会社員にとって、季節の変わり目とともに忍び寄るのが人事異動。勤務地が変わらず部署が変わることもあるだろうが、全国展開している企業に多いのは転勤だ。正社員として働いている以上、会社の辞令は絶対なのか? もし転勤の内示がでたらどう行動すればいいのか。今回は、突然、人事から内示がでたときのために、転勤について知っておきたいことをまとめてみた。
■日本のサラリーマンに転勤が多いワケ
従業員を異なる勤務地に配置転換することを、転勤という。
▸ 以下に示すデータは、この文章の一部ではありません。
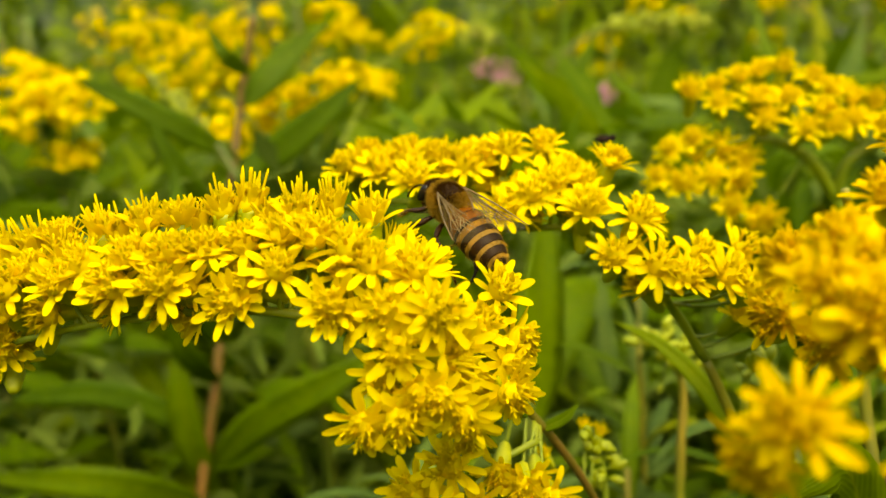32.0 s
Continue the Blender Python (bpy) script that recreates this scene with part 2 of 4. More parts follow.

日本のサラリーマンには転勤が多いイメージがあるが、海外はどうなのか?
実は、ほとんどない。海外では、事業の計画により仕事場が変更されることにならない限り、異動を命じられるケースは少ない。海外のビジネスマンは日本のように、会社に入る=就職ではなく、会社の“職”に就く=就職だからだ。日本には“転勤族”という言葉があるように、日本のサラリーマンの歴史は、転勤の歴史ともいえる。日本と海外の社員の雇用の違いは、終身雇用制があるか否か。終身雇用という日本独自の制度が、転勤族を生み出した側面を持つ。企業の成長のため、人員が足りない部署で新人をイチから育成するより、即戦力として既存の社員を差し向けたほうが、効率的なことがあるからだ。
転勤が多い業種、職種ランキンングの上位にいるのは、銀行と商社のようだ。広範囲にわたって事業を展開していることもあり、近いエリアへはもちろん、海外への転勤もある。次に建築系。建設現場によって勤務場所も変わっていく。こちらも大企業であればあるほど、発展途上国などへの転勤の可能性もある。公務員も意外に多い。地方公務員の場合でも同じ都道府県内といえど、居住地を変更せざるを得ない転勤がある。
転勤の多い時期は四半期の最初の月で、4月、7月、10月。この中では意外に4月が少ない。4月はほとんどの企業が新入社員の育成に時間をとられ、転勤にパワーがさけないからだ。